Mas o invento de Borlaug tinha vários problemas: além de requerer ingentes quantidades de fertilizantes, também demandava o uso intensivo de agrotóxicos, já que, para serem rentáveis, os cultivos deviam ser feitos em grande escala, isto é, em enormes extensões de monoculturas. Para conseguir isso, era necessário mecanizar o trabalho agrícola.

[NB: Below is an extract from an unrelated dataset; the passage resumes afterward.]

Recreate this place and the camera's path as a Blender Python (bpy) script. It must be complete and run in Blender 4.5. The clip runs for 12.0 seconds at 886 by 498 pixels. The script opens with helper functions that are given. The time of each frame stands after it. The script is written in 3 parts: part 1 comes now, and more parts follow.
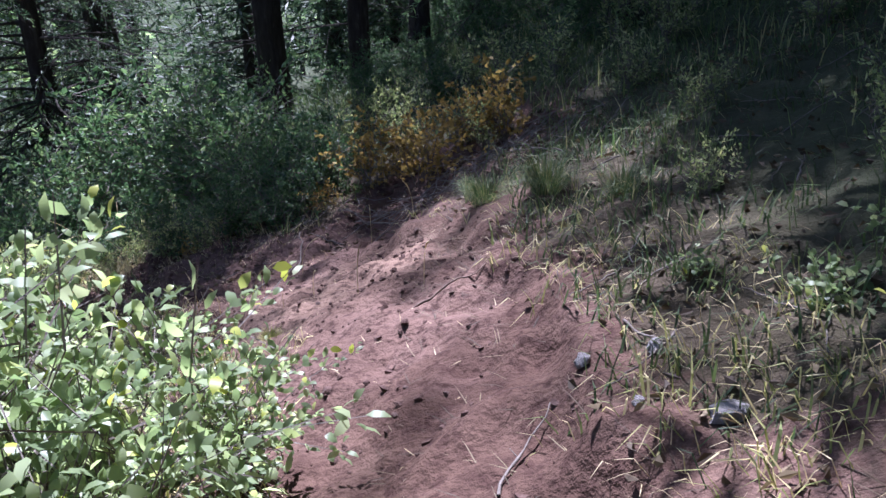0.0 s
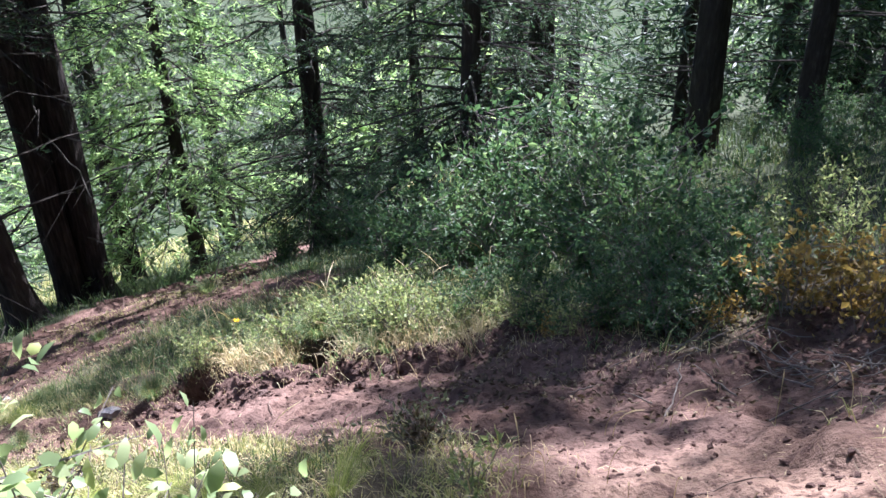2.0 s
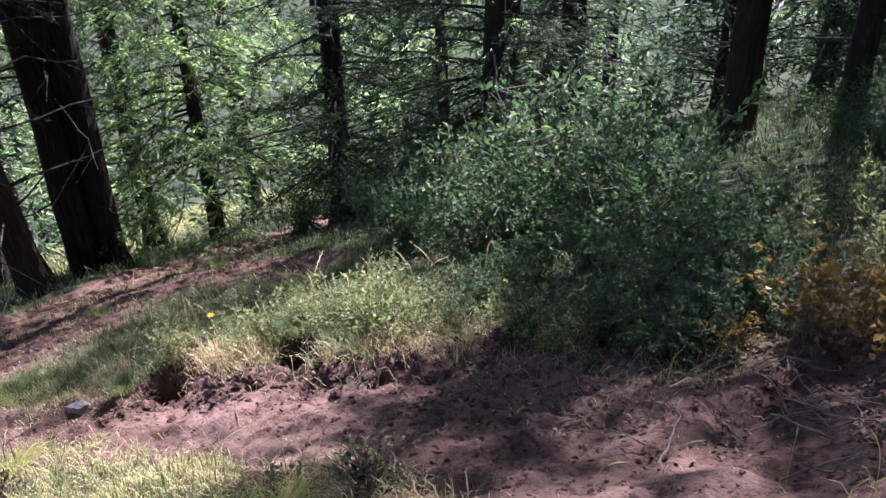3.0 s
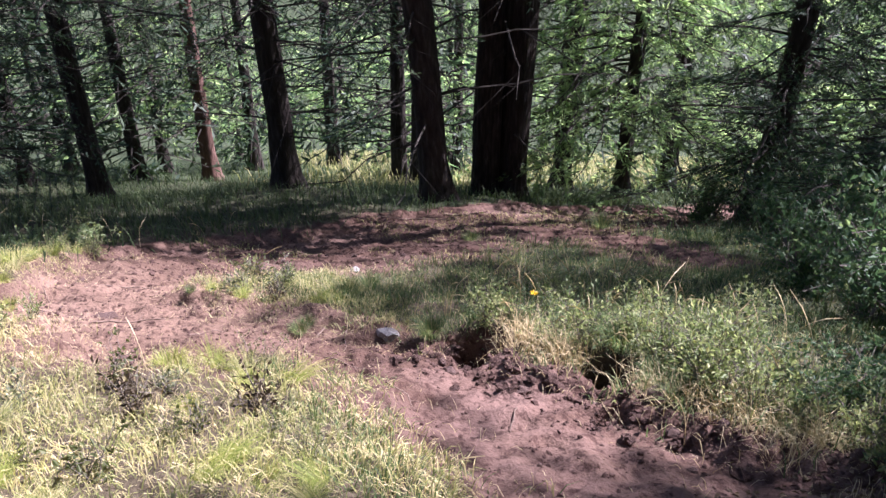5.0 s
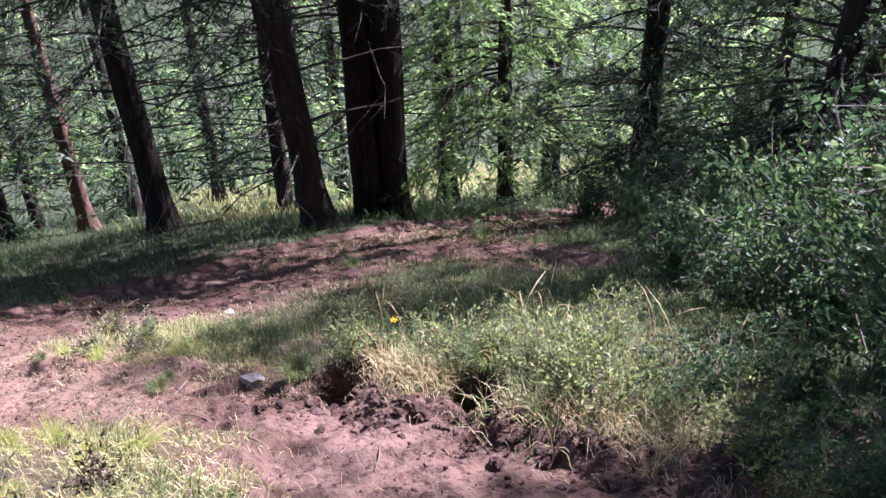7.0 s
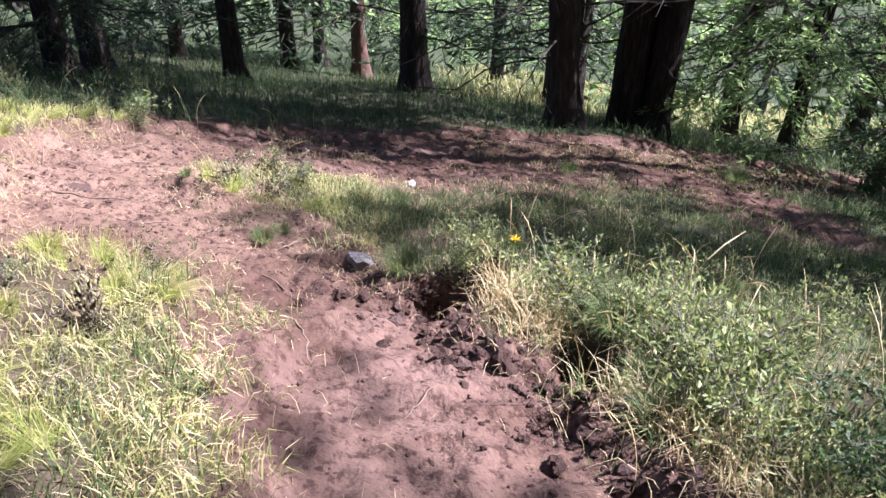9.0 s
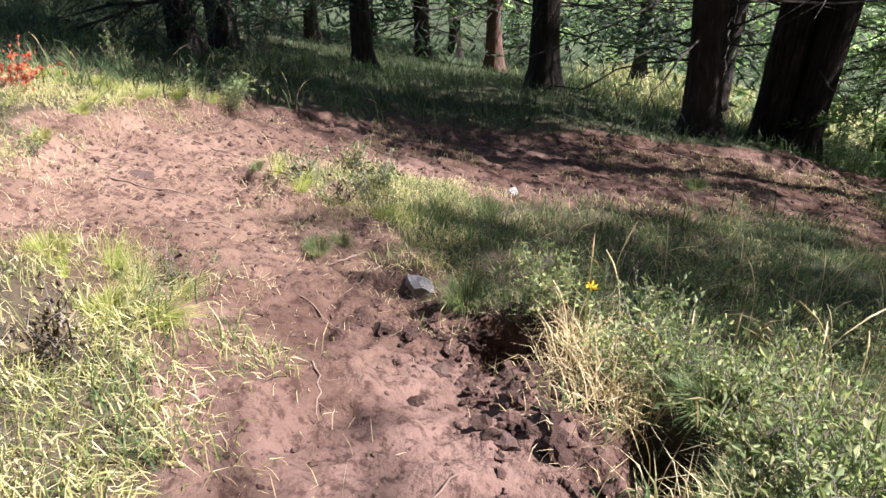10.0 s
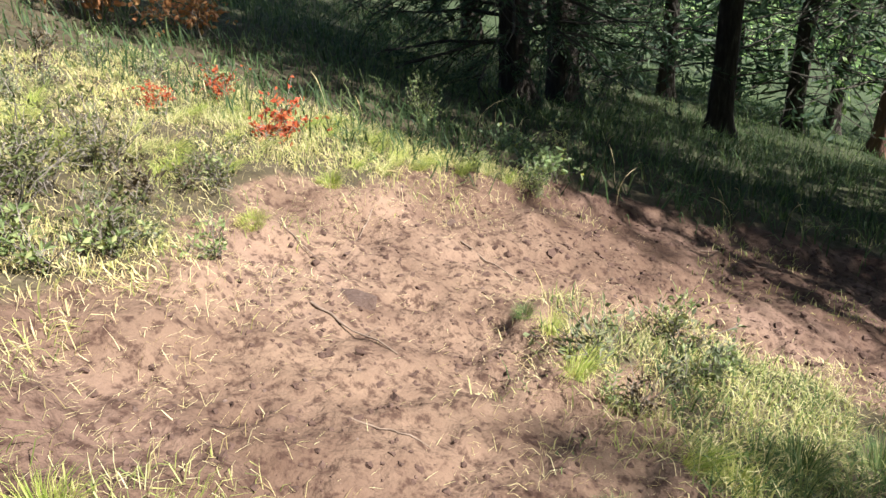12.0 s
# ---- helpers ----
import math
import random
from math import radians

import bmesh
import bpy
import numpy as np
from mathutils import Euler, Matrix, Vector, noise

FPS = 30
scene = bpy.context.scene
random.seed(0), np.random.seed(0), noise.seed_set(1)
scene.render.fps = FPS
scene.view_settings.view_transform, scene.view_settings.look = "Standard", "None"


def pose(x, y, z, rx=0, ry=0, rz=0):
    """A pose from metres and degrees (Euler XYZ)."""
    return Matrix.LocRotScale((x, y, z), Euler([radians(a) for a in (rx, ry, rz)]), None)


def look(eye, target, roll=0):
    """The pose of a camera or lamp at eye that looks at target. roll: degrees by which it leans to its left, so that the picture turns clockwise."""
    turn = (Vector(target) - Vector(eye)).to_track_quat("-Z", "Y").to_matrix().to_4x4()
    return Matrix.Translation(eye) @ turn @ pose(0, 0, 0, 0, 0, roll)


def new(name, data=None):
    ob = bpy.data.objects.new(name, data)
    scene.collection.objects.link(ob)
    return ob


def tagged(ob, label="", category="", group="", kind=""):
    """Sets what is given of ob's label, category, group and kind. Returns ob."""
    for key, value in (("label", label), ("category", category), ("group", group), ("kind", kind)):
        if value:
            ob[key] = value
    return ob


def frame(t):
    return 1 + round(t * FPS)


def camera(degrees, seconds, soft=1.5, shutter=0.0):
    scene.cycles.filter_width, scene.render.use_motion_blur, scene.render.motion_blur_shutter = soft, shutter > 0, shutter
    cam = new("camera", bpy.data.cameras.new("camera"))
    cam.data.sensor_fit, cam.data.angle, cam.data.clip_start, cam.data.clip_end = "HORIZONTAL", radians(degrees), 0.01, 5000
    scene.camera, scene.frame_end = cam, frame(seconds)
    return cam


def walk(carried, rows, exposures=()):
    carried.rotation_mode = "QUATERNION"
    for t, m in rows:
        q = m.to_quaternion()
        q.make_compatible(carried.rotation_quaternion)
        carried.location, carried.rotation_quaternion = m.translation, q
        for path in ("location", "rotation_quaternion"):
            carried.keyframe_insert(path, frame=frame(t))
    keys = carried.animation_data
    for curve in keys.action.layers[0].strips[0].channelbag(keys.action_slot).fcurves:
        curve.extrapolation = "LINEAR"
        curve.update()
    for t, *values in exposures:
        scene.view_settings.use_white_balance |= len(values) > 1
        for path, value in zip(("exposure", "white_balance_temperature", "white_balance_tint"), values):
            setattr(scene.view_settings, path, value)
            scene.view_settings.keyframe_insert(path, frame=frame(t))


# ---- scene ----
cam = camera(54.8, 12.0)
PATH = [
    (0.0, 0.202, 0.404, 0.759, 60.69, 0.7, 1.23),
    (0.5, 0.02, 0.811, 0.827, 59.29, 1.91, 7.51),
    (1.0, 0.082, 1.109, 0.816, 64.13, 3.42, 12.47),
    (1.5, 0.077, 1.354, 0.781, 64.08, 1.87, 18.58),
    (2.0, -0.059, 1.633, 0.709, 61.66, 1.7, 30.15),
    (2.5, -0.067, 1.956, 0.645, 60.84, 1.58, 32.46),
    (2.7, -0.061, 2.076, 0.639, 60.53, 1.76, 31.35),
    (4.3, -0.467, 2.895, 0.341, 54.74, -0.62, 58.23),
    (4.5, -0.442, 2.964, 0.369, 55.48, -0.57, 61.47),
    (5.0, -0.493, 3.043, 0.384, 57.01, -0.5, 65.38),
    (5.5, -0.544, 3.041, 0.397, 57.51, 0.79, 67.66),
    (6.0, -0.569, 3.049, 0.396, 57.97, 2.04, 65.23),
    (6.5, -0.521, 3.181, 0.401, 58.25, 2.4, 58.98),
    (6.7, -0.511, 3.265, 0.377, 58.14, 1.69, 56.54),
    (8.3, -0.764, 4.046, -0.023, 57.17, -2.06, 65.67),
    (8.5, -0.86, 4.114, -0.087, 55.7, -2.51, 69.74),
    (9.0, -1.094, 4.373, -0.285, 51.79, -1.24, 80.01),
    (9.5, -1.392, 4.556, -0.451, 50.72, -1.1, 84.24),
    (10.0, -1.719, 4.74, -0.59, 51.26, 0.49, 89.75),
    (10.5, -2.192, 4.819, -0.789, 52.49, -0.53, 94.72),
    (11.0, -2.71, 4.827, -0.974, 53.54, -0.46, 100.76),
    (11.5, -3.137, 4.732, -1.051, 54.1, 1.72, 105.78),
    (12.0, -3.64, 4.514, -1.233, 54.83, 4.37, 113.32),
]
EXPOSURE = [(0, 1.8, 5300, 30), (0.5, 2.05, 5450, 16), (1, 2.4, 5550, 16), (1.5, 2.55, 5550, 10), (2.5, 2.03, 5650, 32), (4.5, 1.87, 5850, 32), (5.5, 1.8, 5750, 31), (6.5, 1.98, 5700, 34), (8.5, 2.03, 5650, 31), (10, 1.78, 6200, 20), (11, 1.78, 6050, 15), (11.5, 1.78, 6050, 11), (12, 1.72, 6500, 5)]
walk(cam, [(t, pose(x, y, z, rx, ry, rz)) for t, x, y, z, rx, ry, rz in PATH], EXPOSURE)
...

Raramente os cultivos híbridos de Borlaug produziram os mesmos rendimentos no Norte e no Sul.

 

A agricultura se transformou em uma atividade com altíssimo consumo de máquinas e de combustível. A produtividade aumentou espetacularmente em algumas regiões, sobretudo nos Estados Unidos, na Europa e nos países abastecedores de trigo para o mercado mundial como a Argentina e outros.

 

No entanto, enquanto o Norte subsidiava fortemente a seus granjeiros, através de um sistema bancário que concedia os empréstimos necessários aos investimentos produtivos dos agricultores, com a condição de que fossem aplicados no pacote da “Revolução Verde”, no Sul os governos foram renitentes em apoiar o agronegócio, apesar de também imporem a “Revolução Verde”. Todo o investimento, ou quase todo, devia sair do bolso dos camponeses.

 

O resultado foi que raramente os cultivos híbridos de Borlaug produziram os mesmos rendimentos no Norte e no Sul, onde as colheitas aumentaram, mas muito menos do que nos países centrais.

 

Ao mesmo tempo, este sistema de agricultura industrial levou a que muitos pequenos e médios agricultores –a enorme maioria do planeta nesse momento– e assalariados rurais não pudessem mais permanecer no campo. Em poucos anos a emigração rural para as cidades se transformou em um flagelo.

 

Como se isso não bastasse, os produtos químicos usados nas fazendas demostraram ser extremadamente perigosos para aqueles que os aplicavam, bem como para o meio ambiente e para os consumidores. Segundo cálculos conservadores, anualmente de 3 a 4 milhões de trabalhadores rurais são envenenados com agrotóxicos e morrem, todos os meses, uma média de 3.300 de trabalhadores/as.

 

Em quase todos os países do chamado Terceiro Mundo, a Revolução Verde produziu a fome, a miséria, a perda dos conhecimentos ancestrais e da biodiversidade, bem como erosão, contaminação do meio ambiente, maior dependência dos combustíveis fósseis, endividamento crônico, entre outras nefastas consequências.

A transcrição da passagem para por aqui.